> **Collected material**
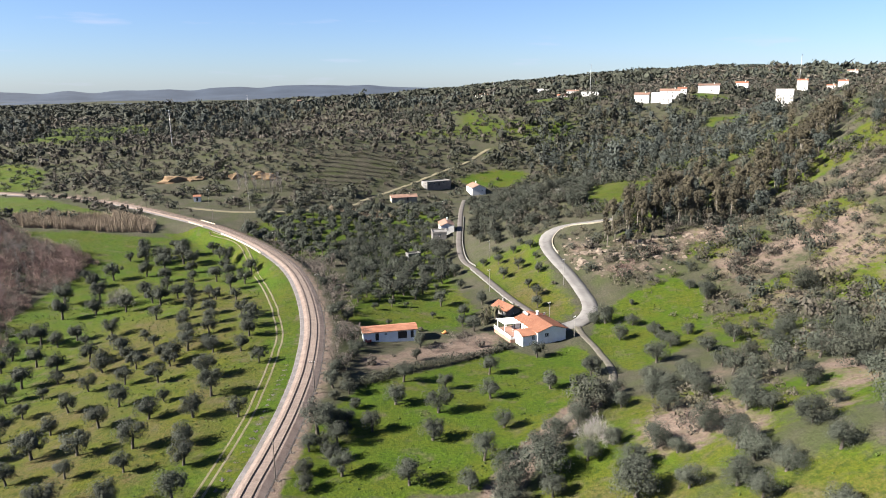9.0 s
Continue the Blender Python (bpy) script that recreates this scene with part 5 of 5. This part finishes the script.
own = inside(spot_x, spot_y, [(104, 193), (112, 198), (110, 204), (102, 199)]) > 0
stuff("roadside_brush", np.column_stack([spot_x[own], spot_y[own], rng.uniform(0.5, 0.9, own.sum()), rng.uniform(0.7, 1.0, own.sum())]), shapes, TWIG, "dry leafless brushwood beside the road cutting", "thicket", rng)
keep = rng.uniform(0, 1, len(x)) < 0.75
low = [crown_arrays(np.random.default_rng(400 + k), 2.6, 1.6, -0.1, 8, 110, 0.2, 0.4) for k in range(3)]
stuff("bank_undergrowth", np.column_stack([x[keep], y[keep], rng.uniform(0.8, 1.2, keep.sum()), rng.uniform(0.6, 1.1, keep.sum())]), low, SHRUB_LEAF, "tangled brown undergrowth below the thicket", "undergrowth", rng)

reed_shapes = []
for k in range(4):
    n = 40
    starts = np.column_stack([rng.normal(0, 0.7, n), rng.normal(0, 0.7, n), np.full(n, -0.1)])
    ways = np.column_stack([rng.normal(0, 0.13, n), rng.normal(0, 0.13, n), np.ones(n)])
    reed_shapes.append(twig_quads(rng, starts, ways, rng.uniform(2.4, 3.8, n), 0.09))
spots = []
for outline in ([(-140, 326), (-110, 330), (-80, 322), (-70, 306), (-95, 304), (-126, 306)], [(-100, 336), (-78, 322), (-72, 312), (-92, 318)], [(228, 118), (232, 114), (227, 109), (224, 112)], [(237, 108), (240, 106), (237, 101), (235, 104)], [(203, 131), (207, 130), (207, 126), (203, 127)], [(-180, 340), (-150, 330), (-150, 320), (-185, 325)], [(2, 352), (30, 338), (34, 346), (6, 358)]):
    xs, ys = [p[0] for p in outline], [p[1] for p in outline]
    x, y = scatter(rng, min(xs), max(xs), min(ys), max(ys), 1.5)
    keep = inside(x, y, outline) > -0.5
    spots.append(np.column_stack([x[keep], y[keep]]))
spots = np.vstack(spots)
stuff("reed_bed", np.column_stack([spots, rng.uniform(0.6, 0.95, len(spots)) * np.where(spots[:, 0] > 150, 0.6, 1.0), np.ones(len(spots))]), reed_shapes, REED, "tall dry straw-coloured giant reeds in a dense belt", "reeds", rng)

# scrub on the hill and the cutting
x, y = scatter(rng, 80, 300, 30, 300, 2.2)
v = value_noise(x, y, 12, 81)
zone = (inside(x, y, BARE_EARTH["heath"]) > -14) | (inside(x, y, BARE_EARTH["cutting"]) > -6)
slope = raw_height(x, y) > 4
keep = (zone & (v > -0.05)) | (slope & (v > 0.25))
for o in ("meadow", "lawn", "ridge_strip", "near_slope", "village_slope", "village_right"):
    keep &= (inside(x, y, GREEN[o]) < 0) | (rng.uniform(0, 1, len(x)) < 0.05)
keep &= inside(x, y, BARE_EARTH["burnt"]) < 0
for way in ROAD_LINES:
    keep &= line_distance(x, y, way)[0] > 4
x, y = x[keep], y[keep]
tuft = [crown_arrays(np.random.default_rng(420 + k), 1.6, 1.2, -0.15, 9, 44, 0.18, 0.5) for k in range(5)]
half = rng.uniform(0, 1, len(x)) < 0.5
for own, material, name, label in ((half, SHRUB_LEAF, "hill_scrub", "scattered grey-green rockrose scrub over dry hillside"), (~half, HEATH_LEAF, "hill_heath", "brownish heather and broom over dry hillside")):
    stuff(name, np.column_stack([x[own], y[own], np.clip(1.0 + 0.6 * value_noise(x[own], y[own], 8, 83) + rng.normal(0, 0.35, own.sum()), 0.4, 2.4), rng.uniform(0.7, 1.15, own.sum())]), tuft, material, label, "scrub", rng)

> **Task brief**
Retype exactly, and only, the lines from the one containing "Continue the Blender" through the one containing "rng.uniform(0.6, 0.95, len(spots))", both included.

> **Result of this exercise**
Continue the Blender Python (bpy) script that recreates this scene with part 5 of 5. This part finishes the script.
own = inside(spot_x, spot_y, [(104, 193), (112, 198), (110, 204), (102, 199)]) > 0
stuff("roadside_brush", np.column_stack([spot_x[own], spot_y[own], rng.uniform(0.5, 0.9, own.sum()), rng.uniform(0.7, 1.0, own.sum())]), shapes, TWIG, "dry leafless brushwood beside the road cutting", "thicket", rng)
keep = rng.uniform(0, 1, len(x)) < 0.75
low = [crown_arrays(np.random.default_rng(400 + k), 2.6, 1.6, -0.1, 8, 110, 0.2, 0.4) for k in range(3)]
stuff("bank_undergrowth", np.column_stack([x[keep], y[keep], rng.uniform(0.8, 1.2, keep.sum()), rng.uniform(0.6, 1.1, keep.sum())]), low, SHRUB_LEAF, "tangled brown undergrowth below the thicket", "undergrowth", rng)

reed_shapes = []
for k in range(4):
    n = 40
    starts = np.column_stack([rng.normal(0, 0.7, n), rng.normal(0, 0.7, n), np.full(n, -0.1)])
    ways = np.column_stack([rng.normal(0, 0.13, n), rng.normal(0, 0.13, n), np.ones(n)])
    reed_shapes.append(twig_quads(rng, starts, ways, rng.uniform(2.4, 3.8, n), 0.09))
spots = []
for outline in ([(-140, 326), (-110, 330), (-80, 322), (-70, 306), (-95, 304), (-126, 306)], [(-100, 336), (-78, 322), (-72, 312), (-92, 318)], [(228, 118), (232, 114), (227, 109), (224, 112)], [(237, 108), (240, 106), (237, 101), (235, 104)], [(203, 131), (207, 130), (207, 126), (203, 127)], [(-180, 340), (-150, 330), (-150, 320), (-185, 325)], [(2, 352), (30, 338), (34, 346), (6, 358)]):
    xs, ys = [p[0] for p in outline], [p[1] for p in outline]
    x, y = scatter(rng, min(xs), max(xs), min(ys), max(ys), 1.5)
    keep = inside(x, y, outline) > -0.5
    spots.append(np.column_stack([x[keep], y[keep]]))
spots = np.vstack(spots)
stuff("reed_bed", np.column_stack([spots, rng.uniform(0.6, 0.95, len(spots)) * np.where(spots[:, 0] > 150, 0.6, 1.0), np.ones(len(spots))]), reed_shapes, REED, "tall dry straw-coloured giant reeds in a dense belt", "reeds", rng)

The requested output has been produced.